Interrupt a quotation of more than one sentence with an attribution following the first sentence to avoid a delay in identifying the speaker or writer: “’Of the 230 companies we inventoried in 1984, 54 had gone out of business or been taken over by 1987,’ said Smith. ‘From 1981 to 1994, we lost 84 percent.’”
2. “Echoing the thoughts of his fellow players, Jones perhaps said it best, ‘We never wanted to disappoint him under any circumstances.’”
When an attribution consists of a complete thought that sets up the quotation that follows, use a colon rather than a comma, to set the attribution off from the quotation: “Echoing the thoughts of his fellow players, Jones perhaps said it best: ‘We never wanted to disappoint him under any circumstances.’”
3. “And while bin Laden’s killing has dealt a crippling blow to his terrorist organization, she said, ‘Nobody should believe individual al Qaeda leaders cannot be replaced.’”
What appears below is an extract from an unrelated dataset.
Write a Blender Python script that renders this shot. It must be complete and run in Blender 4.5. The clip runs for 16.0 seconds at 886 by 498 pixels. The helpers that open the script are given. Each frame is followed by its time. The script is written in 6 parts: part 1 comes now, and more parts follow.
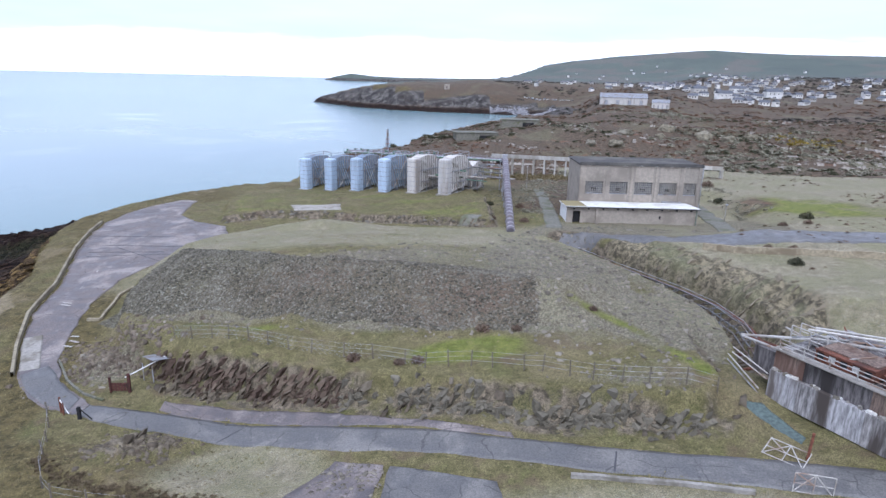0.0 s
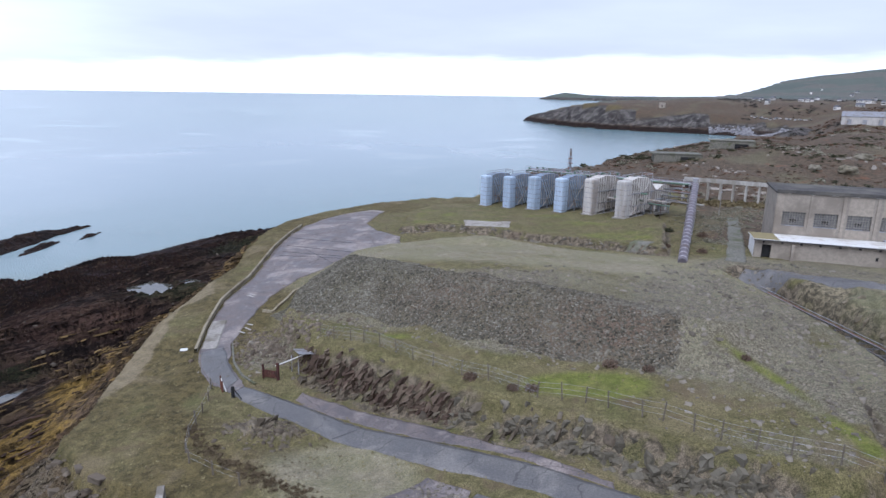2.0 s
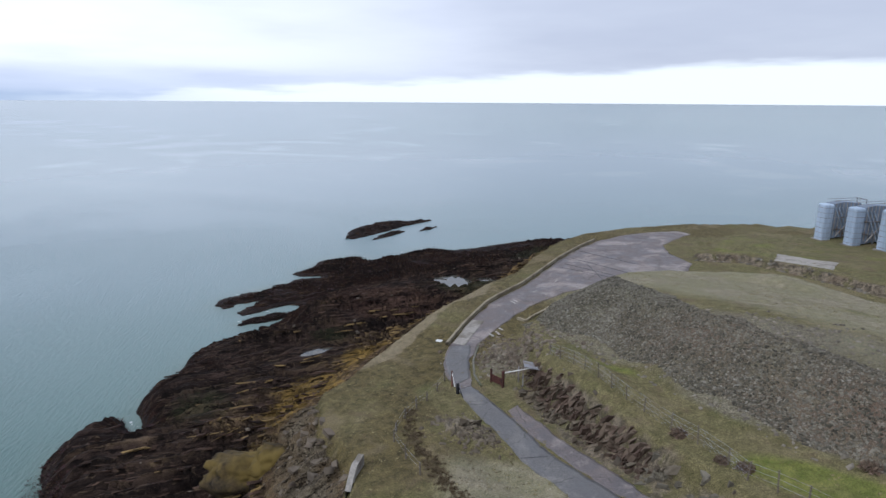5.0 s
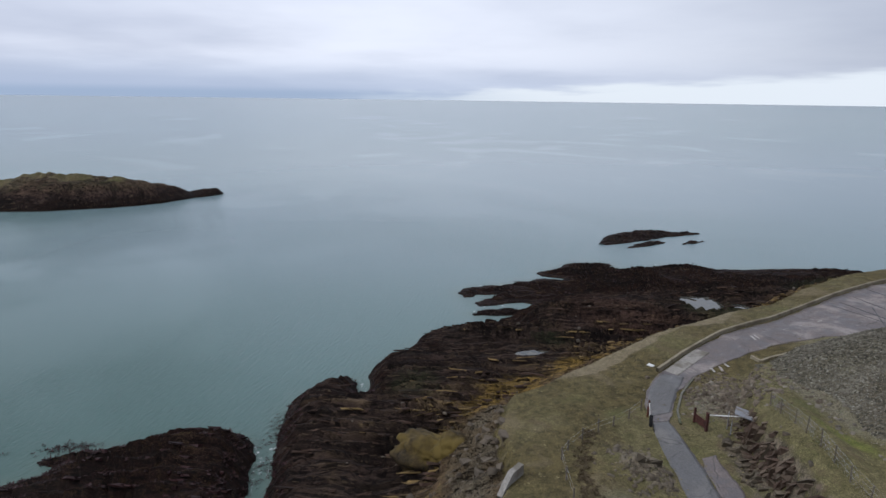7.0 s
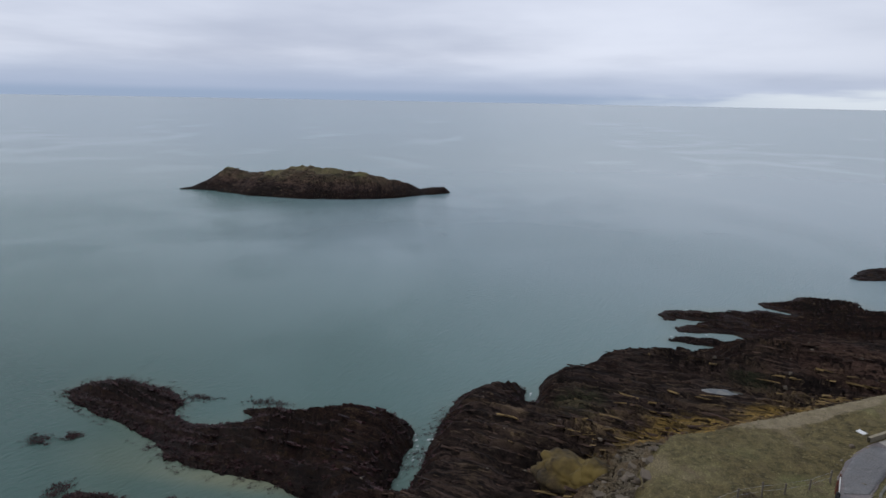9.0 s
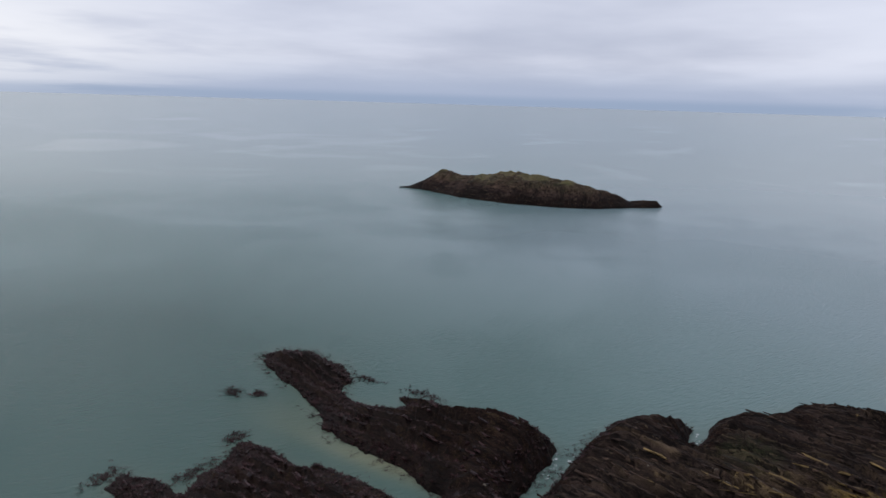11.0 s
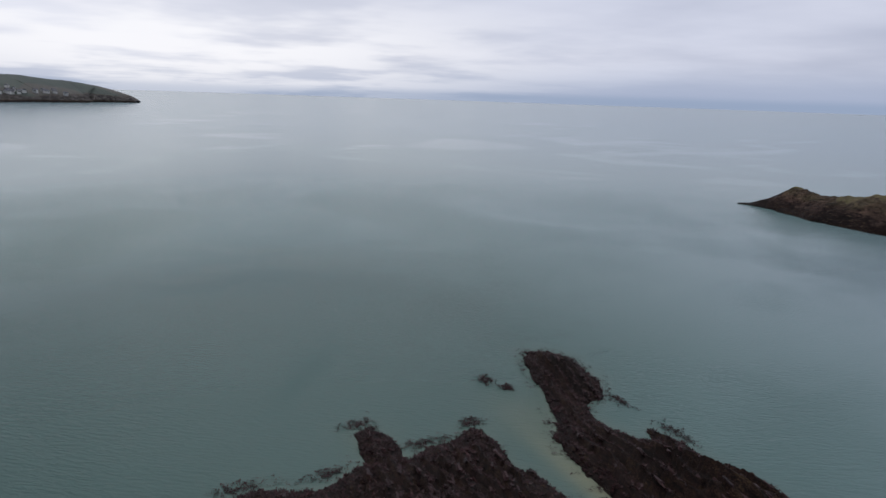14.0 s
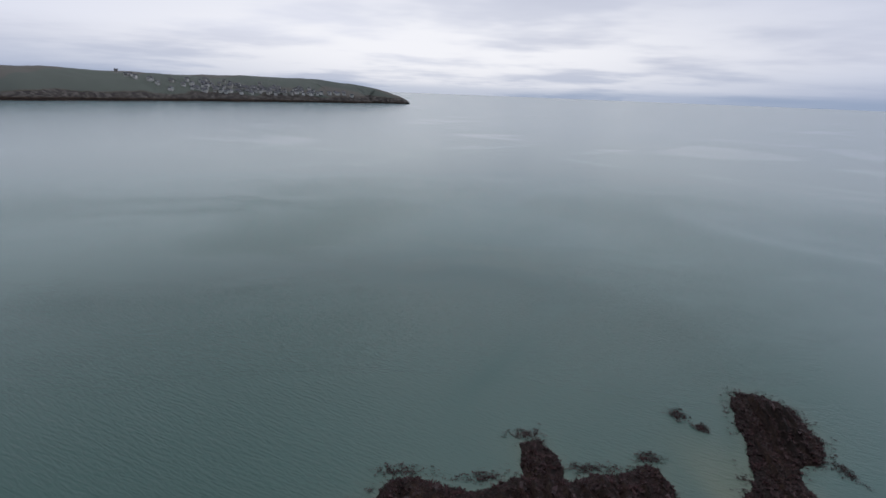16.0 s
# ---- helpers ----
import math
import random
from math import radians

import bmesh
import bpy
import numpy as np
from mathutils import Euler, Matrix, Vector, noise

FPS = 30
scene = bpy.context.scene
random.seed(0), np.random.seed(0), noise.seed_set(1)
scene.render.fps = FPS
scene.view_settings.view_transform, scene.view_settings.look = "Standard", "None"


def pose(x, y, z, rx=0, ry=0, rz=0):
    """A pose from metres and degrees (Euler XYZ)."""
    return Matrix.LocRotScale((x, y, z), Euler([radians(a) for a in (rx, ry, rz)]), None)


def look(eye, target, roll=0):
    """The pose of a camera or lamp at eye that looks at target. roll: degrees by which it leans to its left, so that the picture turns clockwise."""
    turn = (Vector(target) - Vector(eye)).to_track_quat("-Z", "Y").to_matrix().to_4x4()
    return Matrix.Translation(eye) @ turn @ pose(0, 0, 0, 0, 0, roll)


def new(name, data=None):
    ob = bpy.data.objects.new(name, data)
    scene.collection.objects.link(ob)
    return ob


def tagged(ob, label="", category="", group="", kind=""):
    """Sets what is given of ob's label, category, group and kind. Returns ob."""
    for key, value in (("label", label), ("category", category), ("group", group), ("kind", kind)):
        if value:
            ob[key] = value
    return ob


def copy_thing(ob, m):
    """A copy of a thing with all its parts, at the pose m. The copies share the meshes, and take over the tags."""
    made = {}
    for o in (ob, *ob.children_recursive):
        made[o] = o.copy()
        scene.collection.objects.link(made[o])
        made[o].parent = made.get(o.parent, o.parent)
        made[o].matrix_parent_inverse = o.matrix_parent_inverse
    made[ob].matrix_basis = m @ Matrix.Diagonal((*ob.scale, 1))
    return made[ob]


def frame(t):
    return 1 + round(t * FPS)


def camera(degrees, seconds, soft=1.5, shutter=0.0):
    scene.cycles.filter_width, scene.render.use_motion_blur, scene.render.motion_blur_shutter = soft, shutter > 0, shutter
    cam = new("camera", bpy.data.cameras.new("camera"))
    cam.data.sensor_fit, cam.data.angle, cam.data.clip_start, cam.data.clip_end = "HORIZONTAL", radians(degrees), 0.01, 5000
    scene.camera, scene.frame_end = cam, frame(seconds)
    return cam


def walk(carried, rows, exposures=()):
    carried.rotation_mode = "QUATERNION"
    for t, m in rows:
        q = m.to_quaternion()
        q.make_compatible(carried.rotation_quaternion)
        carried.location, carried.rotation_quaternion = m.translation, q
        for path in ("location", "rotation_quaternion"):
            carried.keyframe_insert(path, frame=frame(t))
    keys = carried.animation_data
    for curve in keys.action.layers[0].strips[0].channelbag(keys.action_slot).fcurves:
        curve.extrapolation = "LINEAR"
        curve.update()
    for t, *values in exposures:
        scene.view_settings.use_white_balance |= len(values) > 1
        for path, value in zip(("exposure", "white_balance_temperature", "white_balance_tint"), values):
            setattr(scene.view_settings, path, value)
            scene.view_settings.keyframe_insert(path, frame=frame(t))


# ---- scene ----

To provide context for the quotation, the writer has added the paraphrased dependent clause preceding the attribution, uniting the clause and the quotation into an extended sentence. Because this sentence no longer begins with nobody, the word is no longer capitalized: “And while bin Laden’s killing has dealt a crippling blow to his terrorist organization, she said, ‘nobody should believe individual al Qaeda leaders cannot be replaced.’”
Number 3. in my opinion, is clumsy and unfixable. I would rewrite. Almost anything would sound better. I mean that I see no way to adequately convey the meaning in a single sentence.